Reste à apprécier, comme dans tout film à sketches, les réussites forcément inégales de chacune de ses parties. Or, sans doute à cause de la fonction de pièce de méta-films qui leur a été assignée de force, les segments se révèlent assez pauvres sur le fond (la partie « 1973 » tombant carrément dans l’ersatz dérisoire des thrillers seventies auxquels il cligne de l’œil). Leur intérêt se situe surtout dans le support qu’ils offrent à leurs réalisateurs respectifs pour retrouver leurs marques de formalistes. Le fossé entre les auteurs se dessine alors dans l’édifice.

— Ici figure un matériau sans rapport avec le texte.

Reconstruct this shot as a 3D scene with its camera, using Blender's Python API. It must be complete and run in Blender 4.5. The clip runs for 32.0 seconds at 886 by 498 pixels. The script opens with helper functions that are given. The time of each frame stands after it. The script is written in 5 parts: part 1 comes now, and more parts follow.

On retrouve la fâcheuse tendance du réalisateur de Cours, Lola, cours à s’agiter pour faire du surplace, abusant du zoom, des symétries de cadre et d’autres effets pour prétendre imprimer un mouvement à ses illustrations de situations somme toute convenues (la partie « 1973 », justement, c’est lui, aussi pataud que quand il trafiquait dans le même genre avec L’Enquête). Les auteurs de la trilogie Matrix, eux, tâchent dans leurs meilleurs moments de reconduire leur veine de créateurs d’univers virtuels, usant élégamment des effets spéciaux et des chorégraphies martiales pour acter de nouveau l’influence du jeu vidéo dans leur art (et le segment de dystopie coréenne leur en offre l’occasion sur un plateau d’argent). Soit un ensemble sophistiqué de parcelles jamais très novatrices en elles-mêmes, allant de l’assez nul au modérément bon, mais ensemble qui n’en confirme pas moins, sous cet angle encore, que Cloud Atlas se fait plus intéressant quand il assume son caractère disparate que quand il s’efforce d’être un tout homogène.